1. Field of the Invention
The present invention relates to an electrical connector configured to secure a signal transmission medium by moving an actuator.
2. Description of the Related Art
Commonly, various electrical connectors are widely used as a means of electrically connecting various signal transmission media such as flexible printed circuit (FPC) or flexible flat cables (FFC) in various electrical devices and the like. An electrical connector disclosed in Patent Document 1 and others listed below, for example, which is used as mounted on a printed wiring board, is configured to receive a signal transmission medium such as FPC or FFC inserted thereinto from an opening at the front end of an insulating housing (insulator). An actuator (connection operator) is held in an “open position” where it releases the signal transmission medium when the medium is inserted therein. The actuator is pivoted by a force exerted by an operator toward a “closed position” on the front or the back of the connector, for example by being pushed down.
When the actuator (connection operator) is pivoted to the “closed position” where it sandwiches the signal transmission medium, a cam part provided to the actuator presses one end of conductive contacts, whereby the other end of the conductive contacts is moved to make pressure contact with the signal transmission medium (such as FPC or FFC) to securely hold the same. When the actuator in this “closed position” is pivoted back to the original “open position” by, for example, being pulled up, the conductive contacts move by their own resilient restorative force to separate from the signal transmission medium (such as FPC or FFC), so that the signal transmission medium is released.
The cam part that causes the resilient movement of the conductive contacts is formed by a component having a substantially elliptical cross-sectional shape. It is configured to be rotatably accommodated in cam rotation recesses formed in stationary beams of the conductive contacts, and rotated between the stationary beams and movable beams with changing diameter.
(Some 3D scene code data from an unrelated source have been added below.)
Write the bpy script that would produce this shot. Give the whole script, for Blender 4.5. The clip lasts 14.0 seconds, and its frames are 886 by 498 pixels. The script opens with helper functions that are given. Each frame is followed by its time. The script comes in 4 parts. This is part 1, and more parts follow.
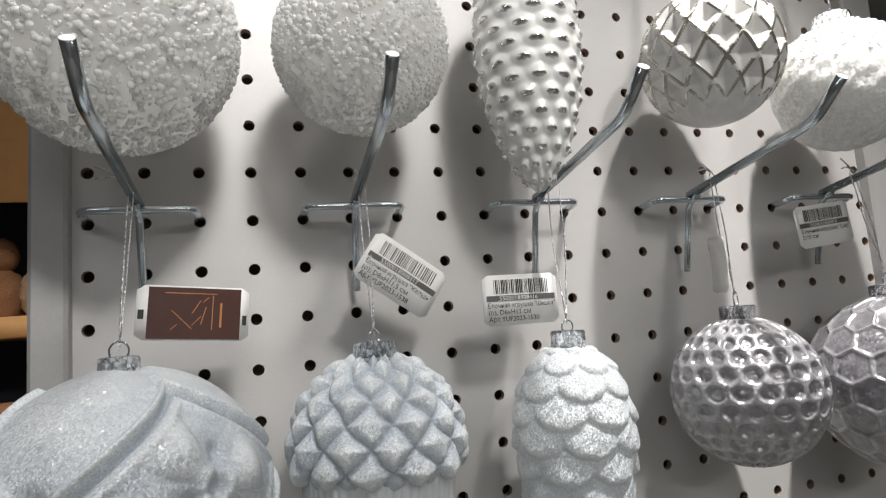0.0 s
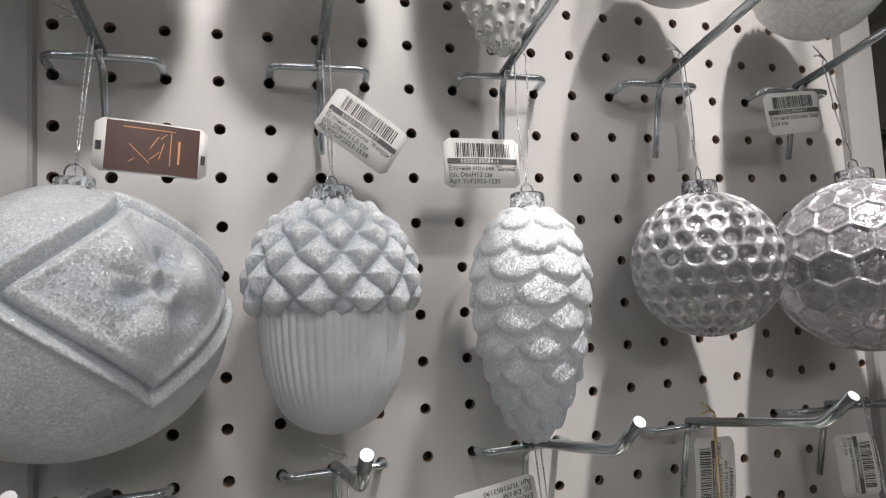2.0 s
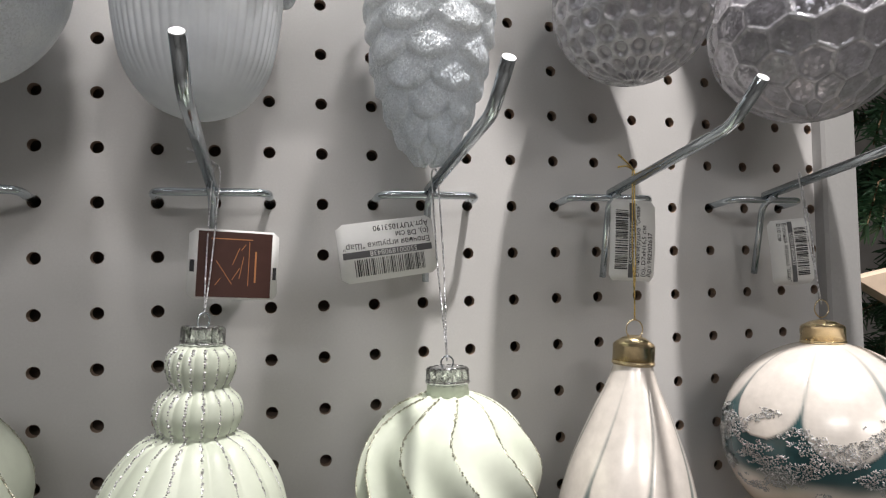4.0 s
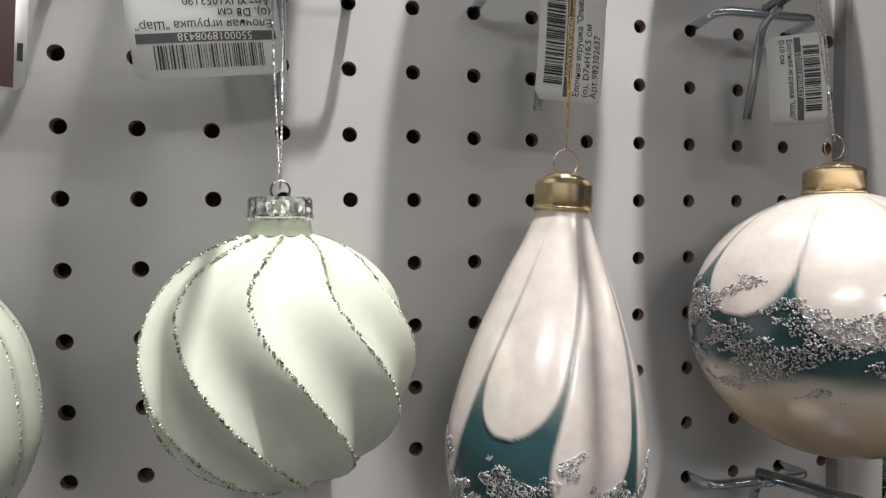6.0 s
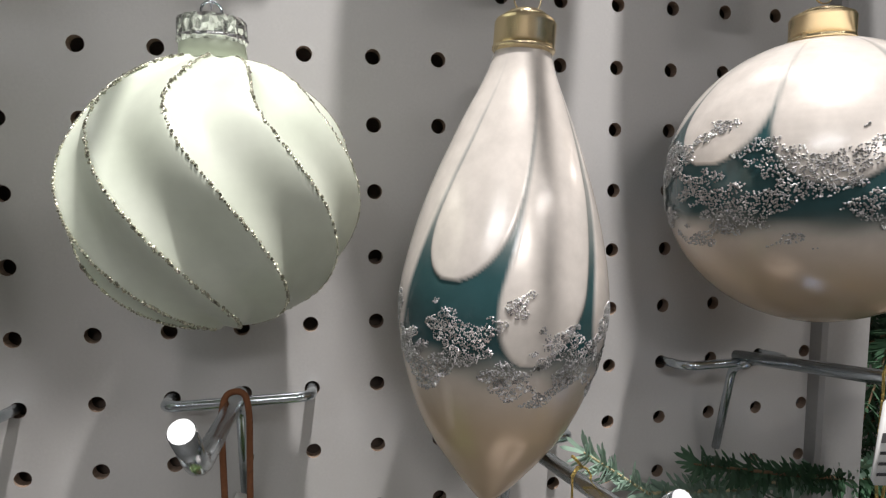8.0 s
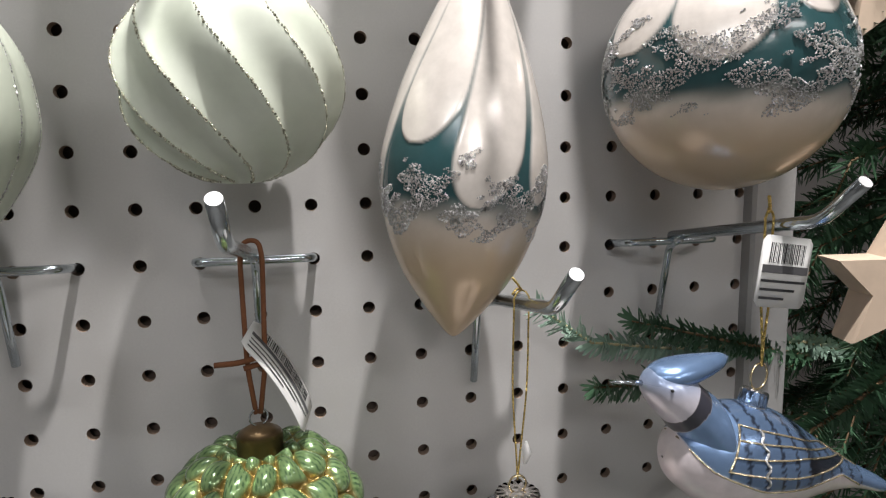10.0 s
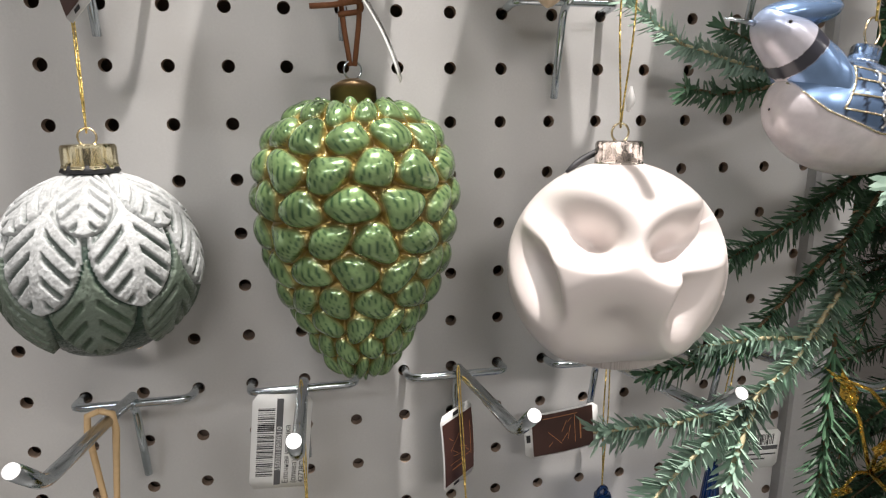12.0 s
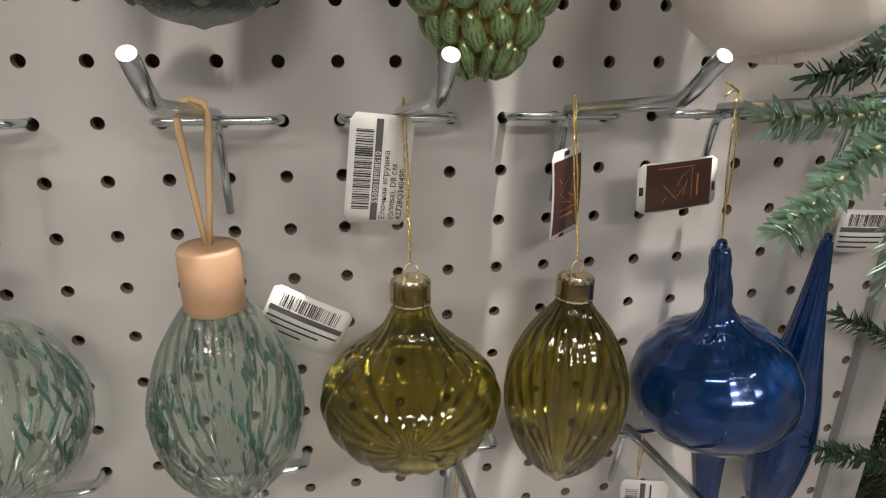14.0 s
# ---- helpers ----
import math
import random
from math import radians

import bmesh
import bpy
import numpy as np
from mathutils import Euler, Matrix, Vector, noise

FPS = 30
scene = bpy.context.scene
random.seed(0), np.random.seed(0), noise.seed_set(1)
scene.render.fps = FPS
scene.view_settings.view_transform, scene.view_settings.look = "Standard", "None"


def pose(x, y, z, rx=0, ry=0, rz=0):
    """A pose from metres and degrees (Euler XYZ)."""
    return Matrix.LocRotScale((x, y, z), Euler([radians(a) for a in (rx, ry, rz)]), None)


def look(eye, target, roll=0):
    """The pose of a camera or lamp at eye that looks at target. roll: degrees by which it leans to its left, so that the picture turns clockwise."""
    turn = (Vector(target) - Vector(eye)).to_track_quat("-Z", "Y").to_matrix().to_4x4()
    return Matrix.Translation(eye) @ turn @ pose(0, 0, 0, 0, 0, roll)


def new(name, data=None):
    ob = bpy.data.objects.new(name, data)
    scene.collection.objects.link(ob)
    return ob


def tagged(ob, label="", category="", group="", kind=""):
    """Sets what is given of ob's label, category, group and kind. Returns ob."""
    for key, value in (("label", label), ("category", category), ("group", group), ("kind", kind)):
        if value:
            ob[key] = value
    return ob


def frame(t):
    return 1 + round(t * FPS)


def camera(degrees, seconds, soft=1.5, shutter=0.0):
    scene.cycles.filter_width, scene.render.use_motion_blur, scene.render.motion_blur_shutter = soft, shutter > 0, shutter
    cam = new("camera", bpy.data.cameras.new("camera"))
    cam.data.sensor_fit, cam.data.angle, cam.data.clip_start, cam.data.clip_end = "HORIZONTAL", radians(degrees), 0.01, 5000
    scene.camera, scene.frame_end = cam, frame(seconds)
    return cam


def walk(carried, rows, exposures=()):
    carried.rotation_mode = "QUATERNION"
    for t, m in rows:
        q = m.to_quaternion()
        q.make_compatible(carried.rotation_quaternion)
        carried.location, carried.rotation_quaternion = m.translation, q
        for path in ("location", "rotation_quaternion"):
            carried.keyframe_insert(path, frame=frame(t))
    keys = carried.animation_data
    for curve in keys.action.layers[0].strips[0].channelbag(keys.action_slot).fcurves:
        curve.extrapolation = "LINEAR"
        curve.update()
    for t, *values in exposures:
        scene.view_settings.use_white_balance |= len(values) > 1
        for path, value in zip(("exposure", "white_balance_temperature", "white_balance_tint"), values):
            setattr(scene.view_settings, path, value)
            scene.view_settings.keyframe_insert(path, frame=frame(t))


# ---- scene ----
# ---- the camera and its walk ----
cam = camera(71.0, 14.0, soft=1.2)
ROWS = [
    (0.0, -0.1463, -0.3251, 1.5155, 96.92, 4.33, -15.88),
    (0.5, -0.1450, -0.3258, 1.5009, 96.85, 4.20, -15.85),
    (1.0, -0.1415, -0.3253, 1.4891, 96.11, 3.90, -15.70),
    (1.5, -0.1371, -0.3290, 1.4773, 95.36, 3.54, -15.71),
    (2.0, -0.1289, -0.3282, 1.4586, 94.48, 3.08, -15.65),
    (2.5, -0.1154, -0.3193, 1.4372, 94.15, 2.62, -15.42),
    (3.0, -0.1007, -0.3160, 1.4153, 93.52, 1.80, -15.29),
    (3.5, -0.0942, -0.3132, 1.3783, 92.44, 1.17, -15.71),
    (4.0, -0.0755, -0.3102, 1.3404, 92.13, 1.16, -15.59),
    (6.5, 0.0110, -0.2302, 1.2766, 87.08, 0.32, -13.81),
    (7.0, 0.0175, -0.2277, 1.2578, 86.80, 0.36, -13.35),
    (7.5, 0.0193, -0.2301, 1.2538, 85.34, 0.18, -13.52),
    (10.0, 0.0234, -0.2927, 1.2174, 82.25, 0.93, -12.35),
    (10.5, 0.0132, -0.3070, 1.1978, 81.34, 0.95, -12.37),
    (11.0, 0.0058, -0.3117, 1.1710, 80.57, 1.01, -11.83),
    (11.5, -0.0095, -0.3043, 1.1398, 79.03, 0.72, -12.51),
    (12.0, -0.0152, -0.2978, 1.1042, 77.68, 0.31, -11.70),
    (12.5, -0.0256, -0.2888, 1.0694, 75.87, -0.05, -11.24),
    (13.0, -0.0396, -0.2833, 1.0520, 73.86, -0.62, -11.34),
    (13.5, -0.0498, -0.2822, 1.0362, 71.61, -0.83, -11.16),
    (14.0, -0.0563, -0.2826, 1.0181, 69.61, -0.77, -10.46),
]
EXPOSURES = [(0, -0.42, 6500, 10), (2, -0.32, 6600, 13), (3, -0.25, 6550, 13), (4, -0.02, 6500, 12), (7, -0.10, 6400, 12), (10, 0.14, 6400, 12), (11, 0.35, 6500, 12), (12, 0.74, 6600, 12), (14, 0.95, 7100, 14)]
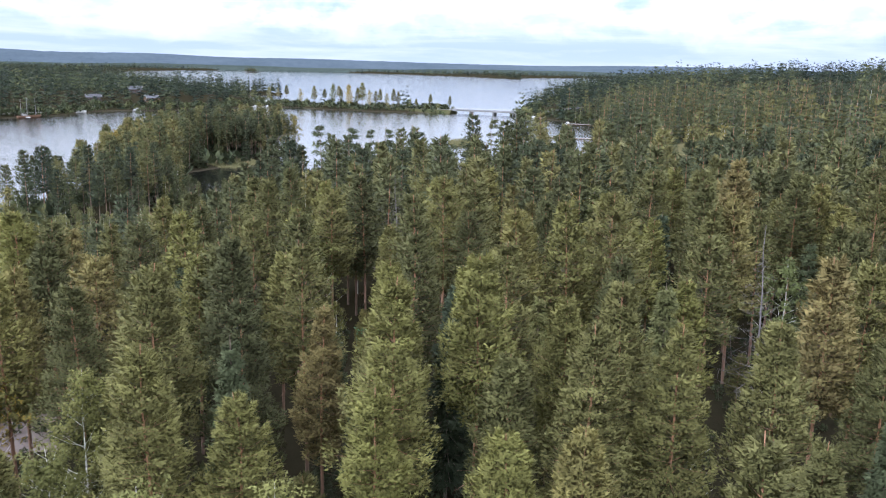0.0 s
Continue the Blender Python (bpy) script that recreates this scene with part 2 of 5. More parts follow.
# Beyond 580 m: darker, cooler greens; distance haze and shade put into the colour.
AIR_PINE = [(0.0, (0.022, 0.030, 0.020)), (0.4, (0.044, 0.056, 0.031)), (0.75, (0.076, 0.087, 0.041)), (1.0, (0.115, 0.117, 0.047))]
AIR_SPRUCE = [(0.0, (0.018, 0.026, 0.019)), (0.5, (0.036, 0.048, 0.029)), (1.0, (0.076, 0.086, 0.041))]
AIR_BIRCH = [(0.0, (0.055, 0.065, 0.032)), (0.6, (0.085, 0.088, 0.038)), (1.0, (0.140, 0.118, 0.042))]
AIR_LEAVES = {"pine": foliage("pine_needles_far", AIR_PINE, True), "spruce": foliage("spruce_needles_far", AIR_SPRUCE, True), "birch": foliage("birch_leaves_far", AIR_BIRCH, True)}


def bark_pine():
    mat, n, shader = material("pine_bark", 0.9)
    where = n.add("ShaderNodeNewGeometry").outputs["Position"]
    split = n.add("ShaderNodeSeparateXYZ")
    n.link(where, split.inputs[0])
    flakes = n.noise(n.mapped(where, (1, 1, 0.3)), 6.0, 4.0)
    height = n.math("ADD", n.math("MULTIPLY", split.outputs[2], 0.06), n.math("MULTIPLY", flakes, 0.3))
    colour = n.ramp(height, [(0.35, (0.13, 0.095, 0.07)), (0.7, (0.27, 0.135, 0.075)), (1.0, (0.36, 0.17, 0.085))])
    n.link(n.mix(n.math("MULTIPLY", flakes, 0.6), colour, (0.10, 0.075, 0.06)), shader.inputs["Base Color"])
    bump(n, shader, flakes, 0.6, 0.05)
    return mat


def bark_birch():
    mat, n, shader = material("birch_bark", 0.8)
    where = n.add("ShaderNodeNewGeometry").outputs["Position"]
    marks = n.noise(n.mapped(where, (1.5, 1.5, 6.0)), 2.5, 4.0)
    n.link(n.ramp(marks, [(0.4, (0.62, 0.60, 0.55)), (0.6, (0.5, 0.48, 0.44)), (0.68, (0.08, 0.07, 0.06))]), shader.inputs["Base Color"])
    return mat


BARK = {"pine": bark_pine(), "birch": bark_birch(), "spruce": surface("spruce_bark", (0.12, 0.09, 0.07), (0.18, 0.14, 0.11), 2.0, 0.9)}
BARK["dead"] = surface("dead_wood", (0.11, 0.097, 0.09), (0.18, 0.163, 0.153), 2.0, 0.9)


def ground_material():
    mat, n, shader = material("forest_floor", 0.95, 0.0, 0.0)
    where = n.add("ShaderNodeNewGeometry").outputs["Position"]
    big = n.noise(where, 0.03, 4.0)
    mid = n.noise(where, 0.35, 5.0)
    fine = n.noise(where, 4.0, 4.0)
    moss = n.mix(mid, (0.012, 0.013, 0.007), (0.030, 0.021, 0.013))
    moss = n.mix(n.math("MULTIPLY", big, 0.5), moss, (0.020, 0.023, 0.011))
    split = n.add("ShaderNodeSeparateXYZ")
    n.link(where, split.inputs[0])
    # sand and stones along the water's edge, mud below it
    edge = n.math("ADD", split.outputs[2], n.math("MULTIPLY", n.math("SUBTRACT", mid, 0.5), 0.4))
    colour = n.mix(n.ramp(edge, [(0.12, 1.0), (0.32, 0.0)]), moss, n.mix(fine, (0.032, 0.028, 0.018), (0.075, 0.064, 0.045)))
    colour = n.mix(n.ramp(n.math("ADD", split.outputs[2], 0.5), [(0.40, 1.0), (0.52, 0.0)]), colour, (0.03, 0.028, 0.02))
    n.link(n.mix(n.math("MULTIPLY", fine, 0.35), colour, (0.022, 0.018, 0.012)), shader.inputs["Base Color"])
    bump(n, shader, fine, 0.6, 0.15)
    return mat


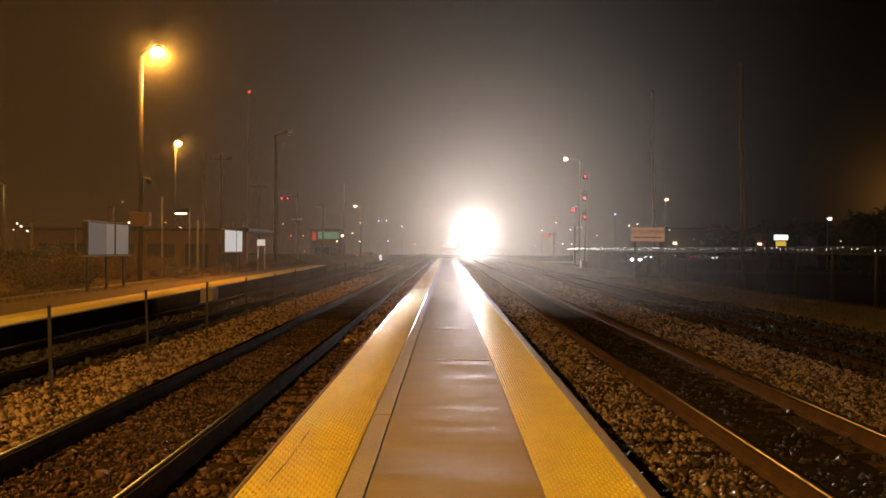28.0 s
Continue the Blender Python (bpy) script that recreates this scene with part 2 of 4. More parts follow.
M["leaf_dark"] = surface("dark_tree_leaf", (0.018, 0.020, 0.008), (0.060, 0.058, 0.022), (0.6, 0.85), scale=3, fine=30, bump=0.0, per_island=0.5)
M["bark"] = surface("bark", (0.04, 0.03, 0.02), (0.11, 0.085, 0.06), (0.7, 0.9), scale=5, fine=40, bump=0.6)
M["loco_paint"] = surface("blue_grey_engine_paint", (0.10, 0.105, 0.115), (0.17, 0.175, 0.19), (0.3, 0.5), scale=1, fine=30, bump=0.05)
M["coach_steel"] = surface("stainless_coach_side", (0.34, 0.34, 0.35), (0.50, 0.50, 0.51), (0.25, 0.45), metal=0.9, scale=0.8, fine=20, bump=0.05)
M["dark_glass"] = surface("dark_window_glass", (0.010, 0.012, 0.014), (0.022, 0.025, 0.028), (0.05, 0.10), scale=1, fine=10, bump=0.0, spec=0.8)
M["sign_text"] = surface("dark_red_lettering", (0.22, 0.06, 0.03), (0.30, 0.09, 0.045), (0.5, 0.7), scale=5, fine=30, bump=0.0)
M["poly_white"] = surface("white_painted_metal", (0.60, 0.59, 0.56), (0.80, 0.79, 0.76), (0.35, 0.6), scale=1.5, fine=30, bump=0.05)
M["red_paint"] = surface("red_paint", (0.30, 0.03, 0.02), (0.45, 0.05, 0.03), (0.4, 0.6), scale=2, fine=30, bump=0.1)
M["car_dark"] = surface("dark_car_paint", (0.02, 0.022, 0.027), (0.05, 0.054, 0.062), (0.2, 0.35), scale=1, fine=20, bump=0.0, coat=0.6)
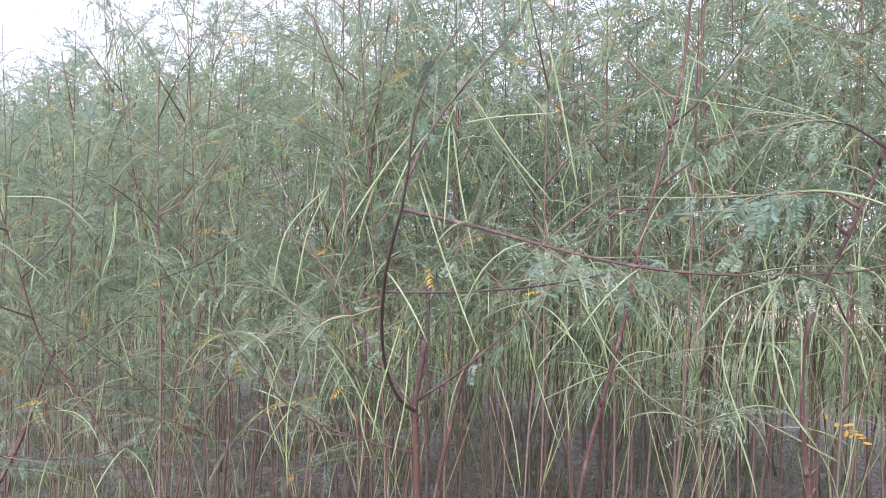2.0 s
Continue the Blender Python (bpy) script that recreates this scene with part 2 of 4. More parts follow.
# leaf shapes one metre long, scaled to 0.08 to 0.2 m where they grow
LEAVES_NEAR = leaf_set(11, 16, 0.125, 0.031, True)
LEAVES_BIG = leaf_set(14, 9, 0.22, 0.075, True, 0.08)
LEAVES_MID = leaf_set(12, 12, 0.138, 0.042, False, seg=2)
LEAVES_FAR = leaf_set(13, 7, 0.17, 0.066, False, seg=1)


def put_leaf(buf, shapes, p, d, size, rng, mat=0):
    """A leaf at p growing along d."""
    v, f = rng.choice(shapes)
    x = d.normalized()
    up = Vector((rng.uniform(-0.5, 0.5), rng.uniform(-0.5, 0.5), 1))
    y = up.cross(x).normalized()
    z = x.cross(y)
    rot = np.array((x, y, z))
    buf.add(v * size @ rot + np.array(p), f, mat)


def bend(p, d, length, lift, n=5):
    """A line from p along d that curves up (lift > 0) or droops."""
    pts, q, d = [p.copy()], p.copy(), d.normalized()
    for _ in range(n):
        q = q + d * (length / n)
        pts.append(q.copy())
        d = (d + Vector((0, 0, lift / n))).normalized()
    return pts


def pod_line(p, d, length, rng, n=7):
    """A slender hanging pod: leaves along d, then curves down."""
    pts, q = [p.copy()], p.copy()
    d = d.normalized()
    pull = rng.uniform(0.04, 0.36)
    for _ in range(n):
        q = q + d * (length / n)
        pts.append(q.copy())
        d = (d + Vector((0, 0, -pull))).normalized()
    return pts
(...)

Corresponding to this cam part, the movable beams have a cam lock protrusion at one end to face the cam part in a direction in which the signal transmission medium is inserted, so that when the cam part attempts to come out of the cam rotation recesses because of an external force applied to the actuator, part of the cam part abuts on the cam lock protrusions, so that it is locked and does not come out of the connector.
However, the contact pressure of the cam part on the conductive contacts is small when the actuator is in the “open position”, in particular, as the cam part having a substantially elliptical cross-sectional shape lies on its side, because of which the cam rotation recesses hold the cam part less firmly, and also, the cam lock protrusions lock the cam part less reliably. As a result, as shown in FIG. 12, for example, even a small external force applied to the actuator 1 can cause the cam part 4 to move over the steps 3 that form the cam rotation recesses 2 outward of the connector (rightward in FIG. 12), and to be released to the outside of the connector, despite the locking action of the cam lock protrusions 6 provided at one end of the conductive contacts 5.